■ **INFORMATION PROVIDED**:
————————

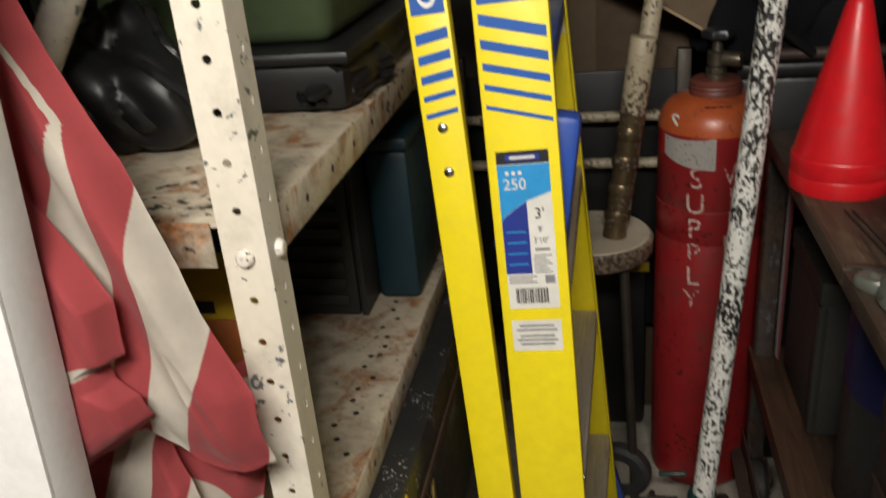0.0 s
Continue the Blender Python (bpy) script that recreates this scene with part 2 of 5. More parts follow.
M["cab_frame_pale"] = painted("cabinet_frame_pale", (0.44, 0.39, 0.31), (0.29, 0.24, 0.17), 0.42, chips=0.2, rust=0.7, rust_color=(0.34, 0.16, 0.045), scale=11, chip_scale=50, chip=(0.06, 0.05, 0.04), bump=0.3)
M["cab_frame"] = painted("cabinet_frame", (0.185, 0.140, 0.095), (0.085, 0.064, 0.048), 0.40, chips=0.34, chip=(0.34, 0.31, 0.26), rust=0.85, rust_color=(0.27, 0.125, 0.040), scale=11, chip_scale=50, soot=0.5, bump=0.3)
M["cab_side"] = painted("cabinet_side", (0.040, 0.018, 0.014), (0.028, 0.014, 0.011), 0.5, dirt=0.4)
M["pull_light"] = painted("pull_paint", (0.72, 0.67, 0.60), (0.62, 0.56, 0.49), 0.42, chips=0.30, chip_scale=120, rust=0.25, dirt=0.3, rust_color=(0.3, 0.15, 0.05), chip=(0.03, 0.028, 0.026))
M["pull_grey"] = painted("pull_grey", (0.33, 0.33, 0.315), (0.13, 0.13, 0.125), 0.38, chips=0.12, soot=0.5, scale=16, chip=(0.30, 0.27, 0.24))
M["rib_rust"] = painted("rusty_rib", (0.40, 0.36, 0.28), (0.28, 0.22, 0.15), 0.5, rust=0.7, rust_color=(0.30, 0.15, 0.05), scale=14)
M["label_card"] = painted("label_card", (0.50, 0.455, 0.37), (0.34, 0.29, 0.22), 0.7, dirt=0.6, rust=0.4, chips=0.15, scale=16)
M["cone_red"] = plain("cone_red", (0.62, 0.010, 0.016), 0.34)
M["vise_green"] = painted("vise_green", (0.135, 0.148, 0.126), (0.074, 0.078, 0.067), 0.33, chips=0.36, chip=(0.060, 0.045, 0.036), chip_scale=26, dirt=0.95, rust=0.36, rust_color=(0.17, 0.095, 0.055), bump=0.4)
M["vise_rust"] = painted("vise_rust", (0.255, 0.195, 0.150), (0.165, 0.130, 0.105), 0.48, metal=0.2, rust=0.8, rust_color=(0.42, 0.175, 0.075), dirt=0.6, scale=18, chips=0.15, chip=(0.06, 0.05, 0.042), chip_scale=40, bump=0.4)
M["vise_head"] = painted("vise_head", (0.036, 0.029, 0.025), (0.022, 0.019, 0.017), 0.5, metal=0.2, rust=0.15, dirt=0.5, rust_color=(0.10, 0.05, 0.03), bump=0.4)
M["steel"] = painted("worn_steel", (0.105, 0.085, 0.075), (0.055, 0.045, 0.04), 0.45, metal=0.5, dirt=0.4, chips=0.22, chip=(0.42, 0.39, 0.36), chip_scale=80)
M["copper_shim"] = plain("rusty_shim", (0.42, 0.16, 0.06), 0.6)


def striped_cloth(name, red, cream):
    """Woven stripes, told apart by the cloth's own stripe count."""
    n = Nodes(name)
    at = n.add("ShaderNodeAttribute")
    at.attribute_name = "stripe_count"
    saw = n.math("FRACT", n.math("MULTIPLY", at.outputs["Fac"], 0.5), 0.0)
    k = n.ramp(saw, 0.496, 0.504)
    k2 = n.ramp(saw, 0.99, 0.998)
    band = n.math("SUBTRACT", k, k2)
    worn = n.noise(11, 6, 0.65)
    col = n.mix(band, n.mix(n.ramp(worn, 0.3, 0.7), red, tuple(c * 0.75 for c in red)), n.mix(n.ramp(worn, 0.35, 0.75), cream, tuple(c * 0.72 for c in cream)))
    m = n.finish(col, 0.88, 0.0, n.noise(700, 2), 0.15, 0.0005)
    n.bsdf.inputs["Sheen Weight"].default_value = 0.15
    return m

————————

■ **TASK**: Without the images, write out each line of the data verbatim.

■ **EXERCISE OUTPUT**:
0.0 s
Continue the Blender Python (bpy) script that recreates this scene with part 2 of 5. More parts follow.
M["cab_frame_pale"] = painted("cabinet_frame_pale", (0.44, 0.39, 0.31), (0.29, 0.24, 0.17), 0.42, chips=0.2, rust=0.7, rust_color=(0.34, 0.16, 0.045), scale=11, chip_scale=50, chip=(0.06, 0.05, 0.04), bump=0.3)
M["cab_frame"] = painted("cabinet_frame", (0.185, 0.140, 0.095), (0.085, 0.064, 0.048), 0.40, chips=0.34, chip=(0.34, 0.31, 0.26), rust=0.85, rust_color=(0.27, 0.125, 0.040), scale=11, chip_scale=50, soot=0.5, bump=0.3)
M["cab_side"] = painted("cabinet_side", (0.040, 0.018, 0.014), (0.028, 0.014, 0.011), 0.5, dirt=0.4)
M["pull_light"] = painted("pull_paint", (0.72, 0.67, 0.60), (0.62, 0.56, 0.49), 0.42, chips=0.30, chip_scale=120, rust=0.25, dirt=0.3, rust_color=(0.3, 0.15, 0.05), chip=(0.03, 0.028, 0.026))
M["pull_grey"] = painted("pull_grey", (0.33, 0.33, 0.315), (0.13, 0.13, 0.125), 0.38, chips=0.12, soot=0.5, scale=16, chip=(0.30, 0.27, 0.24))
M["rib_rust"] = painted("rusty_rib", (0.40, 0.36, 0.28), (0.28, 0.22, 0.15), 0.5, rust=0.7, rust_color=(0.30, 0.15, 0.05), scale=14)
M["label_card"] = painted("label_card", (0.50, 0.455, 0.37), (0.34, 0.29, 0.22), 0.7, dirt=0.6, rust=0.4, chips=0.15, scale=16)
M["cone_red"] = plain("cone_red", (0.62, 0.010, 0.016), 0.34)
M["vise_green"] = painted("vise_green", (0.135, 0.148, 0.126), (0.074, 0.078, 0.067), 0.33, chips=0.36, chip=(0.060, 0.045, 0.036), chip_scale=26, dirt=0.95, rust=0.36, rust_color=(0.17, 0.095, 0.055), bump=0.4)
M["vise_rust"] = painted("vise_rust", (0.255, 0.195, 0.150), (0.165, 0.130, 0.105), 0.48, metal=0.2, rust=0.8, rust_color=(0.42, 0.175, 0.075), dirt=0.6, scale=18, chips=0.15, chip=(0.06, 0.05, 0.042), chip_scale=40, bump=0.4)
M["vise_head"] = painted("vise_head", (0.036, 0.029, 0.025), (0.022, 0.019, 0.017), 0.5, metal=0.2, rust=0.15, dirt=0.5, rust_color=(0.10, 0.05, 0.03), bump=0.4)
M["steel"] = painted("worn_steel", (0.105, 0.085, 0.075), (0.055, 0.045, 0.04), 0.45, metal=0.5, dirt=0.4, chips=0.22, chip=(0.42, 0.39, 0.36), chip_scale=80)
M["copper_shim"] = plain("rusty_shim", (0.42, 0.16, 0.06), 0.6)


def striped_cloth(name, red, cream):
    """Woven stripes, told apart by the cloth's own stripe count."""
    n = Nodes(name)
    at = n.add("ShaderNodeAttribute")
    at.attribute_name = "stripe_count"
    saw = n.math("FRACT", n.math("MULTIPLY", at.outputs["Fac"], 0.5), 0.0)
    k = n.ramp(saw, 0.496, 0.504)
    k2 = n.ramp(saw, 0.99, 0.998)
    band = n.math("SUBTRACT", k, k2)
    worn = n.noise(11, 6, 0.65)
    col = n.mix(band, n.mix(n.ramp(worn, 0.3, 0.7), red, tuple(c * 0.75 for c in red)), n.mix(n.ramp(worn, 0.35, 0.75), cream, tuple(c * 0.72 for c in cream)))
    m = n.finish(col, 0.88, 0.0, n.noise(700, 2), 0.15, 0.0005)
    n.bsdf.inputs["Sheen Weight"].default_value = 0.15
    return m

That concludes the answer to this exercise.